EXERCISE TASK
Produce an exact transcription of the listing below, omitting the pictures.

Animation scripts
_____

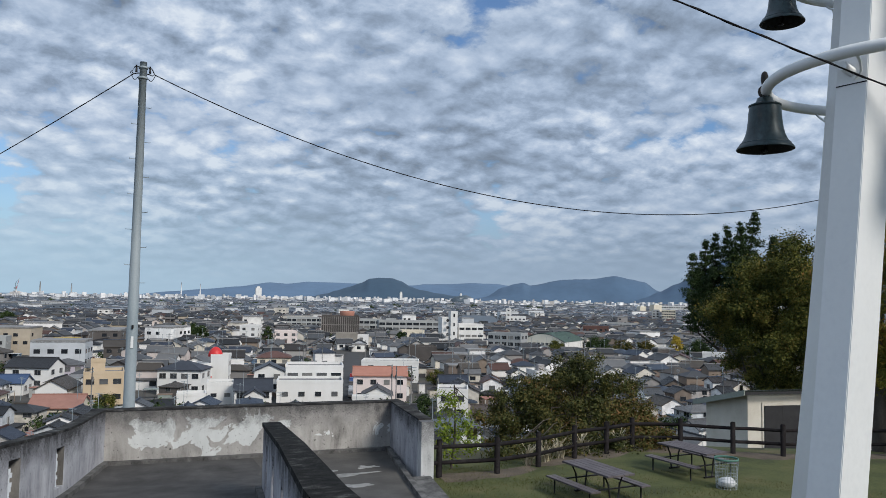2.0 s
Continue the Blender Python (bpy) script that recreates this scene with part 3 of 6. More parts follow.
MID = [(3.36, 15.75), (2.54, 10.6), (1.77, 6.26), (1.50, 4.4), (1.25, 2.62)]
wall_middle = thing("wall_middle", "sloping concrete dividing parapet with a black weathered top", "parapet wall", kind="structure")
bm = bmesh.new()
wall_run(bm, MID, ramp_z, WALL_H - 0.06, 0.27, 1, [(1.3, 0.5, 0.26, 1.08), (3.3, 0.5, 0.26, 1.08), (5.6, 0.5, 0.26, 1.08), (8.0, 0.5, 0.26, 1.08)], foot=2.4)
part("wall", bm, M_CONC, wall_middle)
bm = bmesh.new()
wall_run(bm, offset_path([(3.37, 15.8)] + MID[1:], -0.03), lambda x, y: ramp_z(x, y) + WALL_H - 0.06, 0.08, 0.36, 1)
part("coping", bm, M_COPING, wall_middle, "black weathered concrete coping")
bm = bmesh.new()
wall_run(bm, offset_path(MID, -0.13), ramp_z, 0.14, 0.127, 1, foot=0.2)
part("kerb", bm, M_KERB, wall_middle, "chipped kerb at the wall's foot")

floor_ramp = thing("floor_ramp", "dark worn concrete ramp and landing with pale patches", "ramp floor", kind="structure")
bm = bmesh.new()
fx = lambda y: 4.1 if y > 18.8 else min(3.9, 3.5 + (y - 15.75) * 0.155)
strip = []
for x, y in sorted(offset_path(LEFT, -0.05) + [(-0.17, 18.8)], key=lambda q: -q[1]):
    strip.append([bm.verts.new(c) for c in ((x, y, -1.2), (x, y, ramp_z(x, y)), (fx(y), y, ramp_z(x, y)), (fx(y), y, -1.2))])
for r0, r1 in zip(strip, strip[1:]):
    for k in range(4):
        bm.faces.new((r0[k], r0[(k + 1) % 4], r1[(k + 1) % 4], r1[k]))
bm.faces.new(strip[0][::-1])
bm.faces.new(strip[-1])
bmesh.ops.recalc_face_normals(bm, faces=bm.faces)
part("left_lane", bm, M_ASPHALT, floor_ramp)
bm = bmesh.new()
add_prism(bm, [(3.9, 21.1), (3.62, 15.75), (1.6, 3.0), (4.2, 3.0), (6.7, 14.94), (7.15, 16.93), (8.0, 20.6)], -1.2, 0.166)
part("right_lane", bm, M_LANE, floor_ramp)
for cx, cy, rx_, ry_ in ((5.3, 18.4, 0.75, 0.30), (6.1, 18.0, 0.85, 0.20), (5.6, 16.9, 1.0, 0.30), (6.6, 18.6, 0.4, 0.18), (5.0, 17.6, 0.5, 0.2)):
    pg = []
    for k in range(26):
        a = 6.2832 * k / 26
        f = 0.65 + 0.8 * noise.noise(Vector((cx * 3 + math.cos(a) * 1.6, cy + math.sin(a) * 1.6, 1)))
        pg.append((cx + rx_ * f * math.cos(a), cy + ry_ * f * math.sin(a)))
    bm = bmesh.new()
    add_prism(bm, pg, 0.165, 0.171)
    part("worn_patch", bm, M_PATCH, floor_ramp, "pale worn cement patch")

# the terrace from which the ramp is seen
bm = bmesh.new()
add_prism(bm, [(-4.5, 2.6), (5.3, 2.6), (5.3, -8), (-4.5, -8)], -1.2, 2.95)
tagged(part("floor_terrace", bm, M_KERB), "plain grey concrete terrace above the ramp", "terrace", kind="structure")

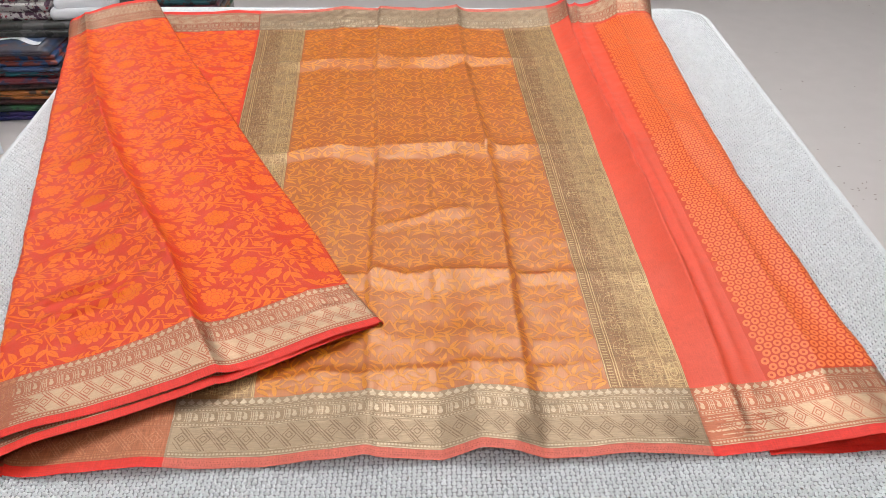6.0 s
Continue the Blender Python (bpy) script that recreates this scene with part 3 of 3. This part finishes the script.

_____

WRITTEN REPLY
2.0 s
Continue the Blender Python (bpy) script that recreates this scene with part 3 of 6. More parts follow.
MID = [(3.36, 15.75), (2.54, 10.6), (1.77, 6.26), (1.50, 4.4), (1.25, 2.62)]
wall_middle = thing("wall_middle", "sloping concrete dividing parapet with a black weathered top", "parapet wall", kind="structure")
bm = bmesh.new()
wall_run(bm, MID, ramp_z, WALL_H - 0.06, 0.27, 1, [(1.3, 0.5, 0.26, 1.08), (3.3, 0.5, 0.26, 1.08), (5.6, 0.5, 0.26, 1.08), (8.0, 0.5, 0.26, 1.08)], foot=2.4)
part("wall", bm, M_CONC, wall_middle)
bm = bmesh.new()
wall_run(bm, offset_path([(3.37, 15.8)] + MID[1:], -0.03), lambda x, y: ramp_z(x, y) + WALL_H - 0.06, 0.08, 0.36, 1)
part("coping", bm, M_COPING, wall_middle, "black weathered concrete coping")
bm = bmesh.new()
wall_run(bm, offset_path(MID, -0.13), ramp_z, 0.14, 0.127, 1, foot=0.2)
part("kerb", bm, M_KERB, wall_middle, "chipped kerb at the wall's foot")

floor_ramp = thing("floor_ramp", "dark worn concrete ramp and landing with pale patches", "ramp floor", kind="structure")
bm = bmesh.new()
fx = lambda y: 4.1 if y > 18.8 else min(3.9, 3.5 + (y - 15.75) * 0.155)
strip = []
for x, y in sorted(offset_path(LEFT, -0.05) + [(-0.17, 18.8)], key=lambda q: -q[1]):
    strip.append([bm.verts.new(c) for c in ((x, y, -1.2), (x, y, ramp_z(x, y)), (fx(y), y, ramp_z(x, y)), (fx(y), y, -1.2))])
for r0, r1 in zip(strip, strip[1:]):
    for k in range(4):
        bm.faces.new((r0[k], r0[(k + 1) % 4], r1[(k + 1) % 4], r1[k]))
bm.faces.new(strip[0][::-1])
bm.faces.new(strip[-1])
bmesh.ops.recalc_face_normals(bm, faces=bm.faces)
part("left_lane", bm, M_ASPHALT, floor_ramp)
bm = bmesh.new()
add_prism(bm, [(3.9, 21.1), (3.62, 15.75), (1.6, 3.0), (4.2, 3.0), (6.7, 14.94), (7.15, 16.93), (8.0, 20.6)], -1.2, 0.166)
part("right_lane", bm, M_LANE, floor_ramp)
for cx, cy, rx_, ry_ in ((5.3, 18.4, 0.75, 0.30), (6.1, 18.0, 0.85, 0.20), (5.6, 16.9, 1.0, 0.30), (6.6, 18.6, 0.4, 0.18), (5.0, 17.6, 0.5, 0.2)):
    pg = []
    for k in range(26):
        a = 6.2832 * k / 26
        f = 0.65 + 0.8 * noise.noise(Vector((cx * 3 + math.cos(a) * 1.6, cy + math.sin(a) * 1.6, 1)))
        pg.append((cx + rx_ * f * math.cos(a), cy + ry_ * f * math.sin(a)))
    bm = bmesh.new()
    add_prism(bm, pg, 0.165, 0.171)
    part("worn_patch", bm, M_PATCH, floor_ramp, "pale worn cement patch")

# the terrace from which the ramp is seen
bm = bmesh.new()
add_prism(bm, [(-4.5, 2.6), (5.3, 2.6), (5.3, -8), (-4.5, -8)], -1.2, 2.95)
tagged(part("floor_terrace", bm, M_KERB), "plain grey concrete terrace above the ramp", "terrace", kind="structure")

6.0 s
Continue the Blender Python (bpy) script that recreates this scene with part 3 of 3. This part finishes the script.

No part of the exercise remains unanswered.